Like “QUANTUM” before it, what are the boundaries of the NIT? Is it the trojan only? Is it the trojan plus the exploit plus the launcher scripts on the Playpen website, plus the methodology of the FBI operators running it? Keep in mind that the “NITs” deployed today are extremely small and simplistic versions of what the FBI will need in the future. We know the trajectory, because the FBI is now climbing the same technology tree that the NSA and legions of penetration testers have climbed before. So the technological distinctions will grow more complex, not less.
Take the question of cryptography used in the Playpen NIT. Currently, it is already rather complex for a court to draw lines around which part of the FBI exploit or trojan—let’s call it by its real name—might have modified a computer in a way relevant to the defense’s theory of the case. And of course limiting some types of disclosure is necessary for these kind of operations to be sustainable for the FBI—future platforms will be made to resist whatever FBI techniques end up revealed in court.
As a technical observation, that the Playpen operation appears rushed is evident by the government’s brush-off defense for sending network data back in cleartext. As I’ve noted in the past, most organizations begin without any cryptography built into their hacking tools and then evolve towards more advanced tools that do include those types of protections. In that particular instance, sending the data back in cleartext was likely fine. But moving forward, the FBI will have to adopt using Message Authentication Codes to defend against the at-least-theoretically possible random errors in network traffic (see this paper for a demonstration of the kinds corruptions that the FBI might want to be aware of and protect against).
In order to address the “Going Dark” issue, the justice system is going to have to get sophisticated about how it deals with lawful hacking. This may mean a move towards allowing law enforcement to touch the disk with a cryptographic flag—thereby proving a particular machine was observed doing particular behaviors—and to take pictures from the built-in camera to prove who was in front of the machine, and examine nearby machines and wireless devices to prove geo-location. We all know as a community where this activity is headed, but even in the far simpler and limited capability involved in the current case, we can’t agree on the proper legal boundaries!

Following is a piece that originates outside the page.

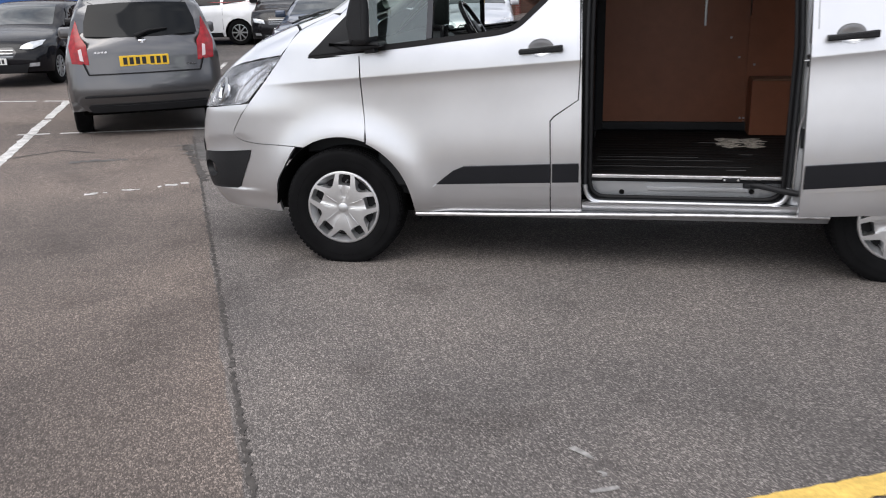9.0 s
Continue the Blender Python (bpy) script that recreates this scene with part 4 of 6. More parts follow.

This issue is hardly limited to specific court cases, where at least the facts anchor the discussion. The phenomenon of adding more noise than signal is now practically characteristic of misguided policy proposals in this area.

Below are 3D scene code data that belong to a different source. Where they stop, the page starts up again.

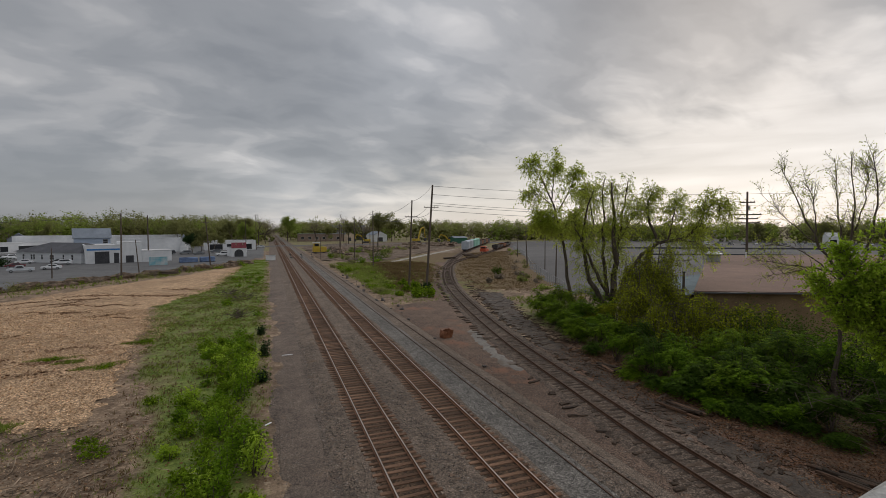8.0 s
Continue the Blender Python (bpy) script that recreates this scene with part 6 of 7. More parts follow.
cen = (A + B + C + D) / 4
part("roof", slab([cen + (p - cen) * 1.004 for p in (A, B, C, D)], 4.3, 4.5), M["roof_brown"], wh)
part("wall", slab([cen + (p - cen) * 0.994 for p in (A, B, C, D)], -0.5, 4.298), M["brown_wall"], wh)
part("gutter", slab([cen + (p - cen) * q for q, p in ((1.006, A), (1.006, B), (1.012, B), (1.012, A))], 4.28, 4.42), M["dark_metal"], wh)
side = (D - A).normalized()
out = Vector((-side.y, side.x, 0))
lt = part("lean_to", slab([A + side * 0.5, A + side * 24, A + side * 24 + out * 4.5, A + side * 0.5 + out * 4.5], -0.4, 3.0), M["brown_wall"], wh)
bm = bmesh.new()
vs = [bm.verts.new(p) for p in (A + Vector((0, 0, 4.1)), A + side * 24.5 + Vector((0, 0, 4.1)), A + side * 24.5 + out * 5 + Vector((0, 0, 3.05)), A + out * 5 + Vector((0, 0, 3.05)))]
vs += [bm.verts.new(v.co + Vector((0, 0, 0.08))) for v in vs]
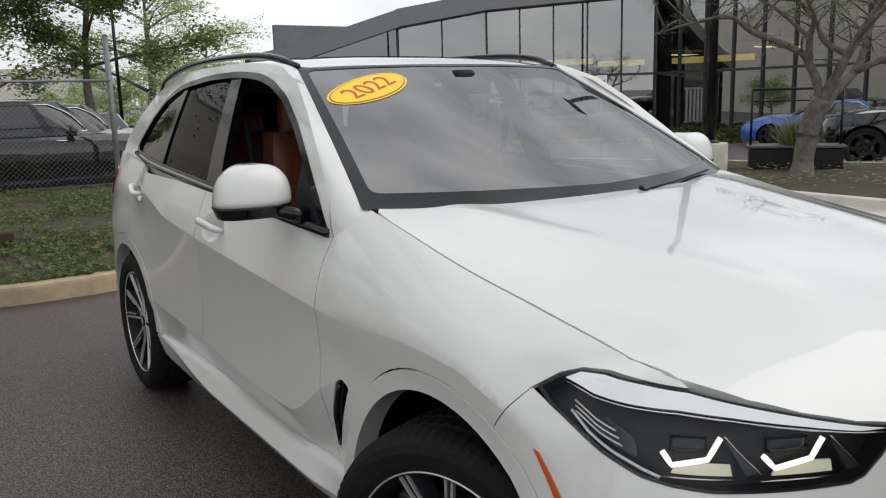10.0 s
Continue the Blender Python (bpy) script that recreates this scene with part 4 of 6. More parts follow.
def wheel(parent, m, R=0.382, W=0.275, rim=0.278, style="double", label="two-tone forked-spoke alloy wheel with black tyre", badge=True, low=False):
    w = new("wheel")
    w.parent = parent
    w.matrix_local = m
    tagged(w, label)
    h = W / 2
    key = (R, W, rim, style)
    if key not in TYRES:
        TYRES[key] = wheel_parts(R, W, rim, style, low)
    for n, meshes in TYRES[key].items():
        for one in meshes:
            ob = new(n, one)
            ob.parent = w
            if n == "sidewall_mark":
                tagged(ob, "raised bars of lettering on the sidewall", kind="stuff")
    if badge:
        part("centre_cap", lathe([(h - 0.0455, 0.033), (h - 0.043, 0.031), (h - 0.042, 0.0)], 32), GLOSSBLACK, w)
        for k in range(4):
            a0 = k * math.pi / 2
            v = [(h - 0.0405, 0, 0)] + [(h - 0.0405, 0.021 * math.cos(a0 + i * math.pi / 16), 0.021 * math.sin(a0 + i * math.pi / 16)) for i in range(9)]
            part("cap_field", (v, [(0, i, i + 1) for i in range(1, 9)]), EMBLUE if k % 2 else EMWHITE, w)
    return w


STEER = 21
for sx, yc, turn in ((1, -AXLE, STEER), (1, AXLE, 0), (-1, -AXLE, STEER), (-1, AXLE, 0)):
    wheel(suv, Matrix.Translation((sx * 0.872, yc, 0.379)) @ pose(0, 0, 0, 0, 0, turn + (180 if sx < 0 else 0)) @ pose(0, 0, 0, 6 if yc > 0 else 10))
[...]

The policy community is often wrapped around the smallest issues in this space, especially regarding unpatched vulnerabilities or “0days.” I’m aware of the heady intoxication of speculating about how 0days work, but the current statements being offered as facts in policy papers are just not possible to make without extensively analyzing classified data. For example, the EFF recently posted a blog stating,“The problem is that if a vulnerability has been discovered, it is likely that other actors will also find out about it, meaning the same vulnerability may be exploited by malicious third parties, ranging from nation-state adversaries to simple thieves.” This is a fundamental misstatement of how 0days work in the real world—in reality, the vulnerabilities used by the US government are almost never discovered or used by anyone else—and these falsehoods further confuse the conversation about 0day policy solutions.
Or consider the recent Belfer Center proposal for Vulnerabilities Equities Process. The simplicity of proposals structured around vaguely-defined “vulnerabilities” may have been appealing to a non-technical policy community. But this kind of framework ignores the fact that techniques are actually far more difficult to replace than exploits (and are more likely to implicate sensitive intelligence operations).
This is a sign that we need to slow our roll. It is okay to live with a little discomfort as we make fact-specific determinations in individual contexts. That is where basic categories might actually be useful in reaching conclusions. But the technology and investigative process is not yet ripe for broad frameworks. We should not be forcing executive action from the President on the Vulnerability Equities Process or determining a long-term plan for how the FBI should be allowed to hack suspects. We just don’t have the data necessary for larger decisions on these issues, and policy that precedes data is apt to get it disastrously wrong. The only way to obtain the necessary information is to proceed carefully, step-by-step, committing to specific and fact-based analysis and not empty process bromides. Bad policy is far worse than no policy at all.